Tu me demandes dans quelles entreprises je désirerais encore me lancer. Le défi qui aujourd’hui me taraude, c’est le livre que j’ai écrit. Hier m’ont été livrés par courrier, fraîchement sortis des presses, les tout premiers exemplaires de mon roman Al het blauw (« Tout le bleu »), qui ne paraîtra officiellement que dans deux, trois semaines. Peut-être ce défi t’est-il familier, ce léger sentiment de panique. Tenir le livre en mains, mais ne plus sentir aucune affinité.

On est comme étranger à ce qui a été concocté jusque dans les moindres détails pour être révélé au monde avec le concours d’une cohorte de collaborateurs, - de l’éditeur à l’imprimeur en passant par le rédacteur, le concepteur, l’opérateur de presse, le directeur de production et le typographe. Soudain tout vous échappe, du premier jaillissement du récit jusqu’aux toutes dernières épreuves avant le tirage. Vous avez dû prendre mille décisions et voilà que, par un jeudi matin pluvieux, alors que vous avez en mains l’exemplaire en question, elles reviennent vous hanter.

Vous ouvrez le livre et vous voyez instantanément ce qui ne va pas. Les caractères sont trop petits. L’encre n’est pas assez noire, et puis le papier est bien trop fin. Vous promenez le livre sous la lumière de la hotte, vous le tenez près de la fenêtre, vous examinez la mise en page sous tous ses angles, les phrases, les mots. Ce livre est-il lisible ? Puis survient l’idée destructrice que vous vous êtes contenté de rassembler des mots. Votre roman est introuvable. Vous refermez le livre et vous le déposez sur la table. Vous vous placez à distance et vous voyez la couverture. Pourquoi l’illustration est-elle si sombre ? Comment diable est-il possible d’avoir opté pour cette couverture-là ?

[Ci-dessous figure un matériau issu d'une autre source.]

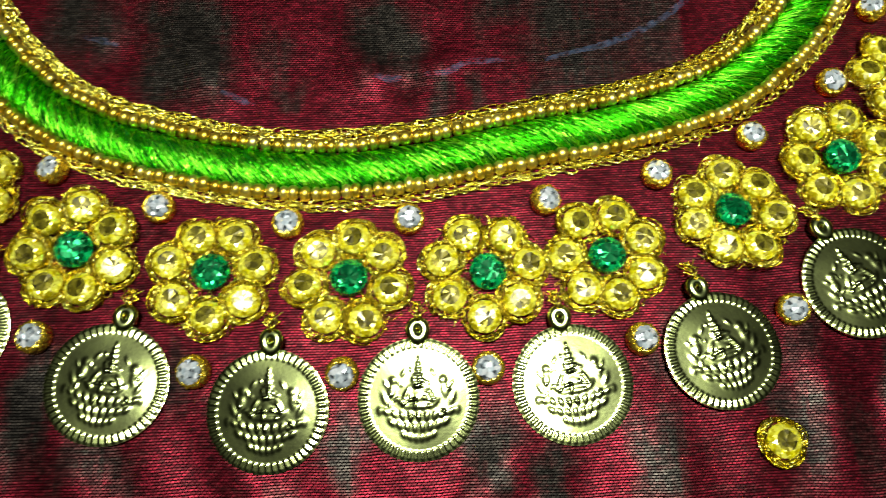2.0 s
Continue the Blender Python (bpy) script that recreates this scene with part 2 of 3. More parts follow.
# darker patches, dye and some painted shade, from the neck opening outwards: middle, half sizes, strength
DYE_SHADE_OPENING = [
    (-13, 66, 6.5, 10, 0.75),
    # shade at the far left, put into the colour
    (-28, 71, 6, 7, 0.6),
    (-1, 64, 2.5, 5, 0.4),
    (16, 67, 5, 7, 0.75),
    (2, 58, 3, 2, 0.4),
    (23, 56, 2, 3.5, 0.55),
    (28, 58, 1.2, 3, 0.6),
    (36, 58, 1.2, 2, 0.5),
    # shadow beside a fold, put into the colour
    (43, 60, 1.6, 3, 0.7),
    (34, 73, 4.5, 5, 0.6),
    (38, 64, 2.6, 3, 0.5),
    (27, 80, 4, 5, 0.7),
    (39, 99, 4, 3.5, 0.5),
    (42, 69, 4, 4, 0.7),
    (36, 84, 5, 6, 0.55),
    (66, 98, 3.5, 8, 0.6),
    (70, 79, 1.5, 3.2, 0.55),
    (71, 87, 1, 4, 0.5),
    (79, 113, 2.4, 3.5, 0.45),
    (79, 100.5, 1.3, 1.8, 0.7),
    (72, 119, 9, 23, -0.3),
]
DYE_FRONT = [
    (-46, 13, 3.8, 10, 0.75),
    (-28, 16, 3, 8, 0.75),
    (-11, 18, 2, 4, 0.5),
    (-19, 9, 5, 3, 0.5),
    (-15, 2, 3.3, 2.5, 0.4),
    (3, 3, 2, 3.2, 0.5),
    (10, 10, 2.8, 5, 0.6),
    (27, 9, 3.2, 6, 0.7),
    (35, 4, 2.4, 5, 0.6),
    (47, 7, 3.5, 6, 0.6),
    (66, 10, 3.2, 7, 0.65),
    (73, 8, 2.4, 5.5, 0.4),
    (81, 15, 2.6, 9, 0.65),
    (68, 20, 2.6, 3, 0.4),
    (52, 19, 3, 5, 0.4),
]
DYE_SIDE = [
    (96, 22, 3, 9, 0.8),
    (107, 39, 6.5, 6.5, 0.7),
    (109, 16, 2.4, 3.4, 0.7),
    (106, 28, 5.5, 2.8, 0.4),
    (117, 63, 5, 4, 0.6),
    (119, 42, 4, 5.5, 0.5),
    (128, 71, 4.5, 10, 0.75),
    (113, 68, 1.2, 2.6, 0.5),
    (121, 84, 2.3, 1.7, 0.6),
    (128, 88, 3.8, 4, 0.5),
    (128, 100, 3.8, 3.6, 0.5),
    (117, 103, 2.6, 3.7, 0.4),
    (128, 122, 2.9, 2.6, 0.7),
    (131, 112, 4.5, 8, 0.45),
    (141, 128, 5, 7, 0.5),
    (141, 80, 4, 6, 0.8),
]
DYE_SHADE = DYE_SHADE_OPENING + DYE_FRONT + DYE_SIDE


def height(x, y):
    """Height of the cloth in millimetres."""
    x, y = np.asarray(x, float), np.asarray(y, float)
    h = 0.25 * np.sin(x * 0.11 + 1) * np.sin(y * 0.09)
    loose = 0.45 + 1.1 / (1 + np.exp(-(x - 122) / 4)) + 0.8 / (1 + np.exp((y - 8) / 3))
    h = h + loose * 0.16 * np.sin(0.55 * x + 0.22 * y + 1.6 * np.sin(0.11 * y + 0.05 * x))
    h = h + loose * 0.13 * np.sin(0.3 * y - 0.47 * x + 1.4 * np.sin(0.13 * x) + 0.8 * np.sin(0.31 * y))
    h = h - 0.0145 * np.clip(-40 - x, 0, 26) ** 2 - 0.75 * np.clip(-66 - x, 0, 12)
    h = h - 0.018 * (1 + 0.55 / (1 + np.exp((92 - y) / 6))) * np.clip(x - 123, 0, 24) ** 2 - 0.86 * np.clip(x - 147, 0, 9)
    # the cloth inside the opening falls away behind a soft ridge
    h = h - 0.22 * (2.0 * np.log1p(np.exp(np.clip((y - 125) / 2.0, -30, 7)))) / (1 + np.exp((x - 79) / 1.5))
    for x0, y0, x1, y1, w, a in FOLDS:
        ex, ey = x1 - x0, y1 - y0
        l2 = ex * ex + ey * ey
        t = np.clip(((x - x0) * ex + (y - y0) * ey) / l2, 0, 1)
        d2 = (x - x0 - t * ex) ** 2 + (y - y0 - t * ey) ** 2
        h = h + a * np.exp(-d2 / (w * w)) * (0.25 + 0.75 * np.sin(math.pi * np.clip(t, 0.08, 0.92)))
    return h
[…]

Deux ans de dur labeur. Un échec.

Cela ne peut tout de même pas être aussi grave que ça, et avec un profond soupir et des battements de cœur dans la gorge, vous décidez de rouvrir le livre. C’est à peine que vous osez jeter un œil sur le texte, tellement vous appréhendez de découvrir une faute de frappe. Vous mettez le livre de côté. Vous éprouvez le besoin d’aller courir.

Après la douche, plus moyen d’y échapper, vous êtes bien obligé de retourner voir ce corps étranger posé sur le coin de la table. Vous le prenez en mains et, allons, vous êtes un homme après tout, vous lisez. Mais que ces phrases semblent bizarres ! Vous hésitez sur certaines formulations, des versions antérieures vous reviennent à l’esprit. Êtes-vous vraiment l’auteur de ces lignes ? Les gens de la rédaction auraient-ils été distraits ? Vous prenez un autre livre, n’importe quel roman au hasard. Oui, ça colle. Voilà qui est lisible. Voilà à quoi ressemble un livre !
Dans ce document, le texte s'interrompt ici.